Title IX interpretation is shrouded in gray

May 9, 2009

Members of the UNI baseball team watch the action on the field during the Corridor Classic on April 28, 2009 at Veterans Memorial Stadium in Cedar Rapids. UNI won 9-3.  (Brian Ray/The Gazette)

Members of the UNI baseball team watch the action on the field during the Corridor Classic on April 28, 2009 at Veterans Memorial Stadium in Cedar Rapids. UNI won 9-3. (Brian Ray/The Gazette)

CEDAR FALLS — Interpreting Title IX is more gray than black and white for many college athletics departments.

Such is the case at Northern Iowa, where 57 percent of UNI’s students are female, but more than 61 percent of UNI’s student-athletes are male. That’s usually a red flag for advocates of Title IX, a federal law which prohibits sex discrimination in schools — and athletics departments — that receive federal funding.

Title IX was designed to offer male and female student-athletes equal treatment and opportunities. According to the National Women’s Law Center, equal opportunities are defined as “the percentages of male and female athletes are about the same as the percentages of male and female students at the school; that the school has a history and a continuing practice of expanding athletic opportunities for female students …” and “the school is fully meeting female athletes’ interests and abilities.”

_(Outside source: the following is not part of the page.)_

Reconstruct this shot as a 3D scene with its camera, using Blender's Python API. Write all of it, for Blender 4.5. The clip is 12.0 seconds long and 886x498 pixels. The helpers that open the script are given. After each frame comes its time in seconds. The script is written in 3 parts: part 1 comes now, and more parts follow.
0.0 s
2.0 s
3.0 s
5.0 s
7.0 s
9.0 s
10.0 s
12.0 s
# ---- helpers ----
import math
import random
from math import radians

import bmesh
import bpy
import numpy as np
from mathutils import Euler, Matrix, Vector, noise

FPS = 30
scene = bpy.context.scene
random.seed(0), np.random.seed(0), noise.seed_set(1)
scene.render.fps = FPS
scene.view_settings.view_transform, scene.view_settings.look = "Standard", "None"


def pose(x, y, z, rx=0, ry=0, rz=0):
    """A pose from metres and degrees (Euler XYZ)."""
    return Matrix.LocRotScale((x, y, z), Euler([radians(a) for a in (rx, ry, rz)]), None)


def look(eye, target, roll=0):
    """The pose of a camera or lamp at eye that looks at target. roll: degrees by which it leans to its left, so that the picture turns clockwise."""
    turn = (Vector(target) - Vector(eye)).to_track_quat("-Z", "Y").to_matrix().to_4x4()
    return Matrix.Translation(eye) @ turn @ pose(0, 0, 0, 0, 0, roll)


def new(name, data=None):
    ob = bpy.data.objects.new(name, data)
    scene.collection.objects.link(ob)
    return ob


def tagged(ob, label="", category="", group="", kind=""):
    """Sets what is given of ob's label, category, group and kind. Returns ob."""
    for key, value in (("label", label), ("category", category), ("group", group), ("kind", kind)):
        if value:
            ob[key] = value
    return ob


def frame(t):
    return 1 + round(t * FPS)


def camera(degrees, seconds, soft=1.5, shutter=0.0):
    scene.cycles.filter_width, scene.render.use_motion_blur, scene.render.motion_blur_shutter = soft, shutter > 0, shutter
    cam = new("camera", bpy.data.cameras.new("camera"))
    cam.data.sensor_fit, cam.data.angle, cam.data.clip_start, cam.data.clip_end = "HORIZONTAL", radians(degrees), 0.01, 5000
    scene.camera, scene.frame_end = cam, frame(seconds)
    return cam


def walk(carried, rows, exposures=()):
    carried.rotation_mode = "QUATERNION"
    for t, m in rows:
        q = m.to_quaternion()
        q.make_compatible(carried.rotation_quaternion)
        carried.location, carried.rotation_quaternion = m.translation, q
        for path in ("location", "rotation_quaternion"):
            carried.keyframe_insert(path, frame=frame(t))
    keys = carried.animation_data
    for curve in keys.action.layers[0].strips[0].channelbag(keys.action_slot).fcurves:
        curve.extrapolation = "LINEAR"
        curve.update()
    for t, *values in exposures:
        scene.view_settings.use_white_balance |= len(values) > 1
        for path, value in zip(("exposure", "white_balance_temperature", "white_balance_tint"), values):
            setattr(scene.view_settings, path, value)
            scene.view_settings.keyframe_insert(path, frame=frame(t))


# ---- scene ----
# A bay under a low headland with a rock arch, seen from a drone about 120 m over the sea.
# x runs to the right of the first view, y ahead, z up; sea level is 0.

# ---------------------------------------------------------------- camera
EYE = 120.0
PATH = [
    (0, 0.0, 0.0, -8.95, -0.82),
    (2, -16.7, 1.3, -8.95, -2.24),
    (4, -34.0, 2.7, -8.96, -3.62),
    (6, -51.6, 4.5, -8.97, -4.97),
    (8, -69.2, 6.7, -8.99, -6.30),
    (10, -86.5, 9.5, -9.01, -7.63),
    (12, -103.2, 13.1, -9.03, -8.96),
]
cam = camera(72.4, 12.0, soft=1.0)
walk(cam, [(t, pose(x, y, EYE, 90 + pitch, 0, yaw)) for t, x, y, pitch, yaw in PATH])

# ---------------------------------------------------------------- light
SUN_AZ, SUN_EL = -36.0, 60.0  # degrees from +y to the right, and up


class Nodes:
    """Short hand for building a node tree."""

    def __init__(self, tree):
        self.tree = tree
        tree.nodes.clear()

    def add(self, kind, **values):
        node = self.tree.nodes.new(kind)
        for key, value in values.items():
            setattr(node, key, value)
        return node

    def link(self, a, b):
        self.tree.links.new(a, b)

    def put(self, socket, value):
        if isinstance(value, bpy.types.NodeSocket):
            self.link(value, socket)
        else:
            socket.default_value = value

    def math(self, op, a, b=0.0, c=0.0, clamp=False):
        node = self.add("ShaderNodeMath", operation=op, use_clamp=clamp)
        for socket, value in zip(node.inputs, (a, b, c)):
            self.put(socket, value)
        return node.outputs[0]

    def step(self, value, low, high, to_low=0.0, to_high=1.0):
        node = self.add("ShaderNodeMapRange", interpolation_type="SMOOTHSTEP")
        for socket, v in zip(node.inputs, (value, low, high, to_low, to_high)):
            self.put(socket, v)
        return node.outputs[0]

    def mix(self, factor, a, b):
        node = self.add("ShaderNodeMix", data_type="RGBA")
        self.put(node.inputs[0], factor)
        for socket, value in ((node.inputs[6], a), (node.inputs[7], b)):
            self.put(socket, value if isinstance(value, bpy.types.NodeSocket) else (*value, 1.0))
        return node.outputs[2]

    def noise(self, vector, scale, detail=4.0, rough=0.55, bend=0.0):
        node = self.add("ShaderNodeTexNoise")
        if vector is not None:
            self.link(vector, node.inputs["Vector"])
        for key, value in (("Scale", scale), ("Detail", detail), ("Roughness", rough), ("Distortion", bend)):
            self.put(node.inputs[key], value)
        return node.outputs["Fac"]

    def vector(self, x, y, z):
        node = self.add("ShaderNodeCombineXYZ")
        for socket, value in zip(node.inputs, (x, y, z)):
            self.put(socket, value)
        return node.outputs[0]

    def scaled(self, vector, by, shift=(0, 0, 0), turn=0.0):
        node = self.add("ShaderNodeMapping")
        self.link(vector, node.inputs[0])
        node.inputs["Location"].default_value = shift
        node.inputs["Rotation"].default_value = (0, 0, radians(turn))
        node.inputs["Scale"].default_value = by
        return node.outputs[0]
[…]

Like most universities, UNI offers an interest survey to students to ensure it meets Title IX obligations. In 2005, UNI offered the survey to female students but only about 17 percent returned it. That puts the school in compliance but on shaky ground, UNI Athletics Director Troy Dannen said.

“Typically the way Northern Iowa has measured compliance is through a survey, and if you’re meeting the interests of the students, then you’re in compliance,” Dannen said. “Really, you’re not. It doesn’t make you any more in compliance; it just means there’s nobody on campus that really wants anything else from an opportunity standpoint.

“The true intent of Title IX was the proportionality, about plus or minus 5 percent.”

Dannen planned to alter the school’s Title IX makeup when he arrived on campus about a year ago. Some of those changes include managing roster sizes. The men’s track and field team boasted more than 100 members during the 2008 fiscal year. Although the track program offered only the NCAA maximum in scholarships, the program’s participants fit into the Title IX equation.

“Our men’s track and field numbers have doubled in the last three years,” Dannen said. “When you’re out of equity compliance, a male sport can’t be doubling its numbers. We have to manage those squad sizes.”

UNI currently offers 18 sports, which includes indoor/outdoor track and cross country, although those sports fall under the track umbrella. Citing a $600,000 reduction in university aid next year, UNI will drop baseball after this spring, which will help the school’s gender-equity numbers.

“(Title IX) didn’t influence the decision on baseball other than because we’re so far out of whack proportionally,” Dannen said. “When the funding was going to be there, women’s rugby has a place on campus. It’s a strong program, and what I said when I was introduced, the intent was to grow the women’s participation and given where we were headed financially before this big lop, we were headed on a path to be able to do that.”

Excluding a likely reduction in men’s track numbers next year, more than 56 percent of UNI’s athletics scholarships will go to men.

“We’re going to get those numbers back under control,” Dannen said. “The proportionality looks not at scholarship dollars, although that is a component. It really looks at opportunity to participate.”